Un caméscope en location, c’est le beurre et l’argent du beurre. Du moins s’il y a cession de propriété à la clé après un certain nombre de mensualités. C’est ce que s’est dit Zoran Milo en novembre 1997, lorsqu’il a loué un caméscope JVC de plus de 4000 fr. chez la filiale biennoise de Radio TV Steiner. Selon le vendeur, moyennant un supplément de 10% sur la valeur à neuf, M. Milo pourra en devenir le propriétaire.
50 mensualités
Mais trois ans plus tard, lorsque l’épouse de M. Milo se renseigne auprès de Radio TV Steiner, on lui explique que la cession de propriété n’intervient qu’après 50 mensualités. Or, ni le contrat ni les conditions générales n’évoquent une durée limite ou un éventuel rachat. A force d’insister, Séverine Milo obtient une réponse: elle peut racheter le caméscope pour 1400 fr.; à défaut, le contrat sera «bouclé» après 50 mensualités – sans que Radio TV Steiner ne précise ce qu’il entend par là.
Solutions fantômes
«Comme il est fréquent que des clients désirent résilier un contrat de location avant ou après un délai de 12 mois, nous leur offrons des solutions ad hoc, explique Guido Martin, chef de vente à Radio TV Steiner. Mais ces solutions doivent s’adapter à un commerce en rapide évolution, et ne sont donc énoncées ni dans le contrat ni dans les conditions générales. En revanche, elles sont détaillées dans une brochure remise aux clients.»
Cette brochure ne dit pourtant rien sur une limite supérieure à la validité du contrat. En revanche, elle contient d’autres précisions: par exemple, le preneur dispose de 30 jours après la livraison pour décider s’il préfère louer ou acheter l’objet; et s’il décide d’acheter l’objet dans les 12 premiers mois, les mensualités versées sont déduites du prix de vente.
Caméscope surpayé
Ce qui n’est pas le cas des Milo: leur caméscope leur a déjà coûté 6150 fr. «Nous avons payé plus que sa valeur à neuf!» argumente Mme Milo. Elle souhaite donc le racheter aux conditions conclues oralement durant la «vente», ou obtenir le remboursement de ses mensualités contre reprise de l’appareil. Impossible? Peut-être pas, si l’on considère, comme le fait le Tribunal fédéral, qu’un prétendu contrat de location est en réalité un contrat de location-vente si les deux parties considèrent que l’objet loué pourra être racheté par le locataire. Ce qui semble bien être le cas en l’espèce (voir encadré).

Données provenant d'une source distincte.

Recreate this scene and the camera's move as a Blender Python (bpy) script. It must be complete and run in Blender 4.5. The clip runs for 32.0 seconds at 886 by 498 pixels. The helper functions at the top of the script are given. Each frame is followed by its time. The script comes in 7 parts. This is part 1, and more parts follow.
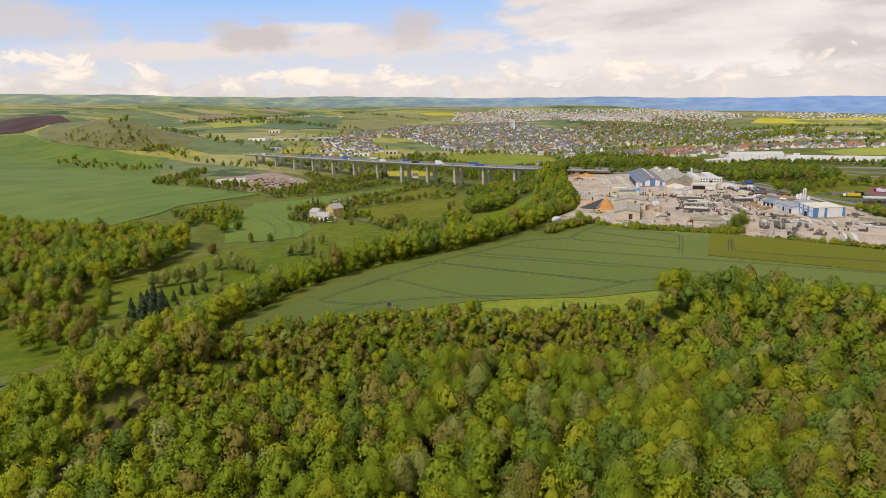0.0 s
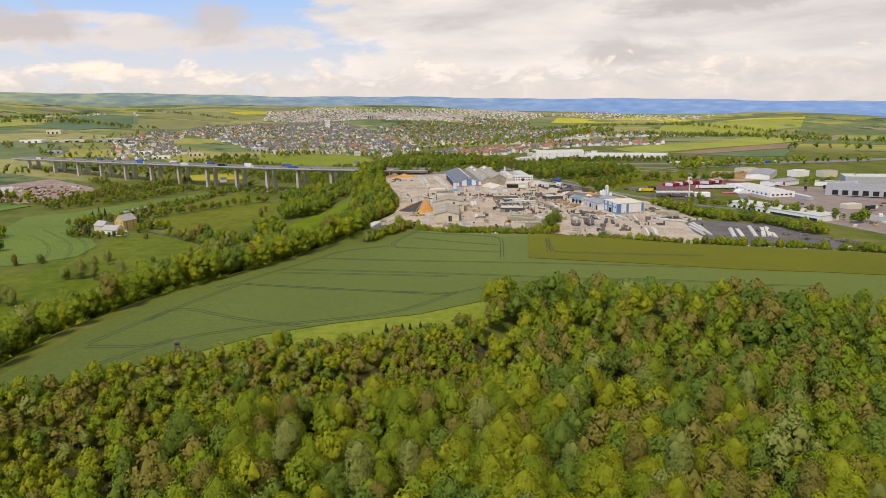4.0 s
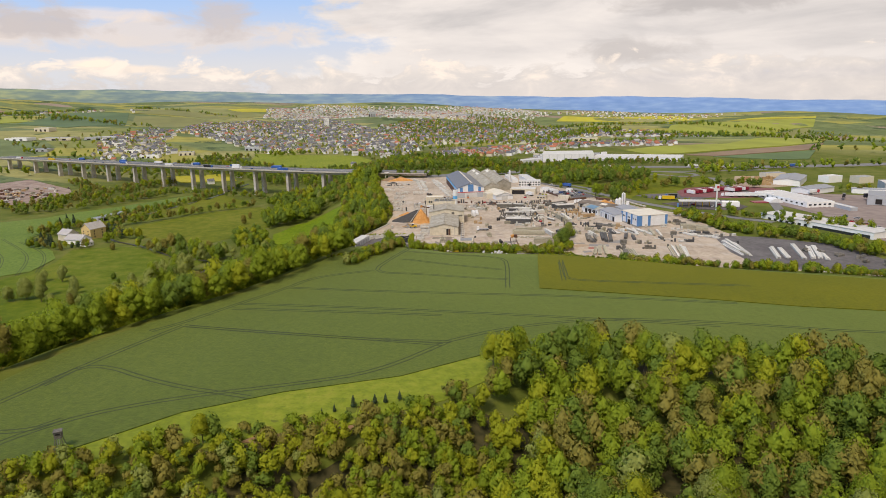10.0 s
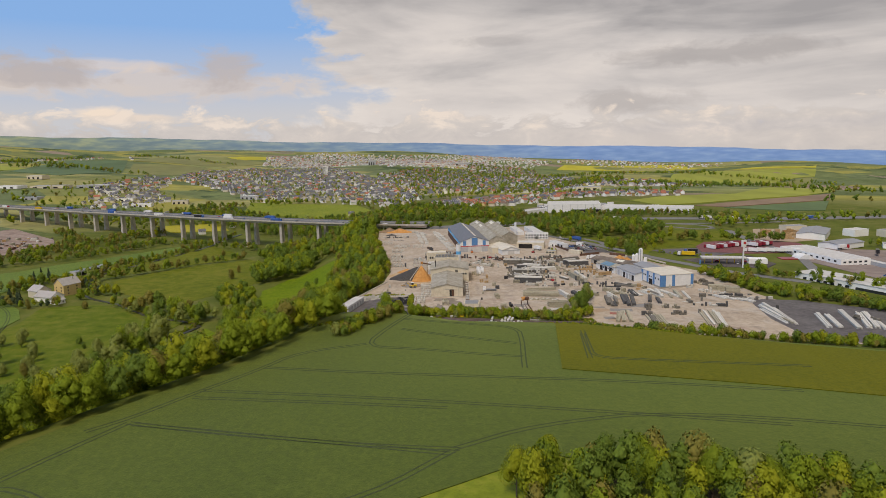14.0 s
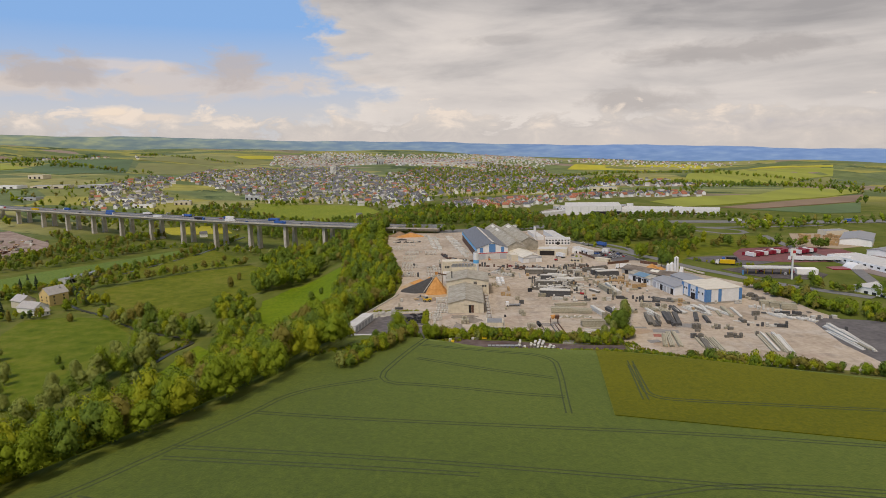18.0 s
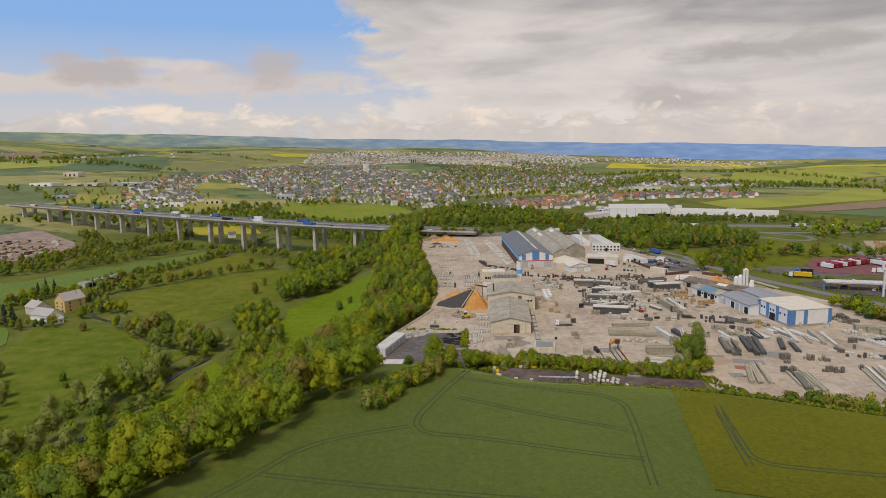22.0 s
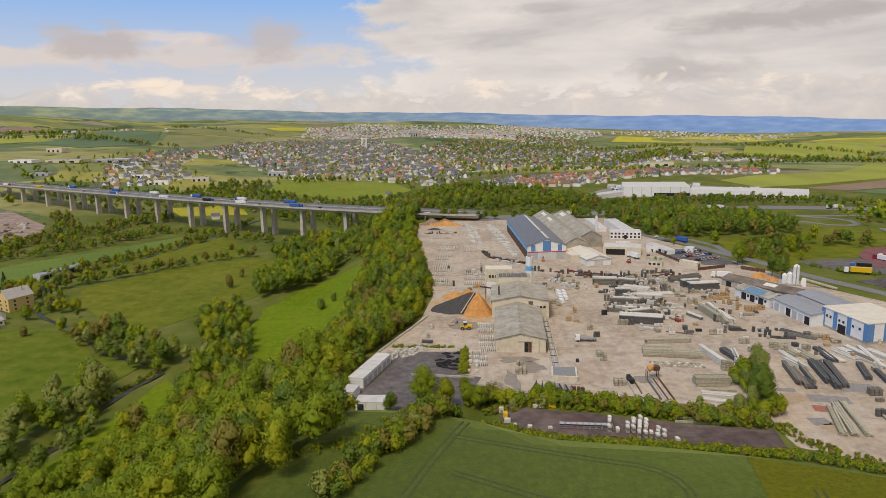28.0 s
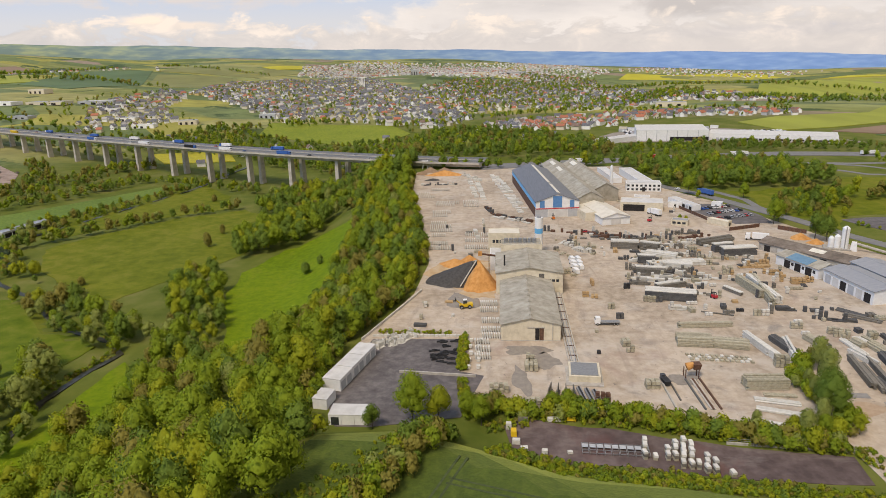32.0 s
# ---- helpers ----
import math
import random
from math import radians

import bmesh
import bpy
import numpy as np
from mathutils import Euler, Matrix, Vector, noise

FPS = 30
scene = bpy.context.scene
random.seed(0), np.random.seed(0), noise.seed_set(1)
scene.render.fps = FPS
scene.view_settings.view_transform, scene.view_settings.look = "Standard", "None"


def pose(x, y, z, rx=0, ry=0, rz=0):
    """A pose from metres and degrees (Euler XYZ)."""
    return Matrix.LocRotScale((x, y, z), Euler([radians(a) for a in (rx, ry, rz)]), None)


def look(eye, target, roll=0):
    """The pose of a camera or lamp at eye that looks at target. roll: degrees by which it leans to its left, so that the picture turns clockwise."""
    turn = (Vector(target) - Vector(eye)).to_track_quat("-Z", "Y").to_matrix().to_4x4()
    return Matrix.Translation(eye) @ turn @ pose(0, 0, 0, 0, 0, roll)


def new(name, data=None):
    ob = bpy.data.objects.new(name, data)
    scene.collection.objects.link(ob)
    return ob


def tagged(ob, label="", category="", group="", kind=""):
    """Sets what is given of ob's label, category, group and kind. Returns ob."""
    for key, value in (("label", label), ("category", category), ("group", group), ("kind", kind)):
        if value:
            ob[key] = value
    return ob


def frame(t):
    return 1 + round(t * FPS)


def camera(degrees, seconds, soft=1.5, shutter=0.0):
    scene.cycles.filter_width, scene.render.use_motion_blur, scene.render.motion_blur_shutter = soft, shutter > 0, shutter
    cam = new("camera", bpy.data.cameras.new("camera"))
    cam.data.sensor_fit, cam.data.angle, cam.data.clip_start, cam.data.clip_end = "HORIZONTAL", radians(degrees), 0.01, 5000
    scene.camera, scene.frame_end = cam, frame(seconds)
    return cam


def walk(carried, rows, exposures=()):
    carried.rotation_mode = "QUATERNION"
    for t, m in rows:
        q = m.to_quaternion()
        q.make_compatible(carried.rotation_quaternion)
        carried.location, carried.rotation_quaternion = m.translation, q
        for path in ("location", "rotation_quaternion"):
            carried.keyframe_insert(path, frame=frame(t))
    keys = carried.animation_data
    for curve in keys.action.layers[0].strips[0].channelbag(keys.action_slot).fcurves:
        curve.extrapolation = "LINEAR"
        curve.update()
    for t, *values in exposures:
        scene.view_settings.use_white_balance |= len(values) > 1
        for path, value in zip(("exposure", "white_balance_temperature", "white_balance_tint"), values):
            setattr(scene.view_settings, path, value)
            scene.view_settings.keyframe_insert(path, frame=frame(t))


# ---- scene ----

Juridiquement soutenable, cette argumentation risque d’être difficile à faire valoir en pratique. Ce ne sera heureusement pas nécessaire: suite à l’intervention de Bon à Savoir, Radio TV Steiner a fait une nouvelle proposition – dont Guido Martin souligne le caractère exceptionnel – aux Milo. Ceux-ci ont pu racheter leur caméscope pour 150 fr. «Ça ne se refuse pas», conclut Séverine Milo.
Blaise Guignard
un contrat peu clair
Location ou location-vente?
A suivre le TF, le contrat signé par M. Milo semble être une location-vente: le vendeur a évoqué le rachat lors de la signature du contrat, et Radio TV Steiner a fait des propositions en ce sens.
Pour être valable, ce contrat doit cependant respecter les conditions légales de la vente par acomptes, énoncées à l’article 226a du Code des obligations: un délai de réflexion de 5 jours après la conclusion du contrat durant lequel le preneur peut résilier ce dernier sans condition; une durée minimum de cinq mois et une durée maximum de deux ans, un premier versement couvrant 30% du prix de vente et un minimum de quatre acomptes, y compris le premier.
Contrat nul
Si ces conditions ne sont
pas réalisées, le contrat est nul. Une piste possible pour
M. et Mme Milo, même s’il ne serait sans doute pas aisé de le faire admettre en procédure — et sans doute la raison pour laquelle la possibilité de rachat ne figure nulle part dans le contrat et les CG de Radio TV Steiner.
Mais il faut le dire: faire figurer ces conditions dans un contrat de location ôterait tout intérêt à ce dernier. Or, pour une durée moyenne comme le contrat de Radio TV Steiner en offre la possibilité, la location n’est pas dénuée d’avantages pour le preneur.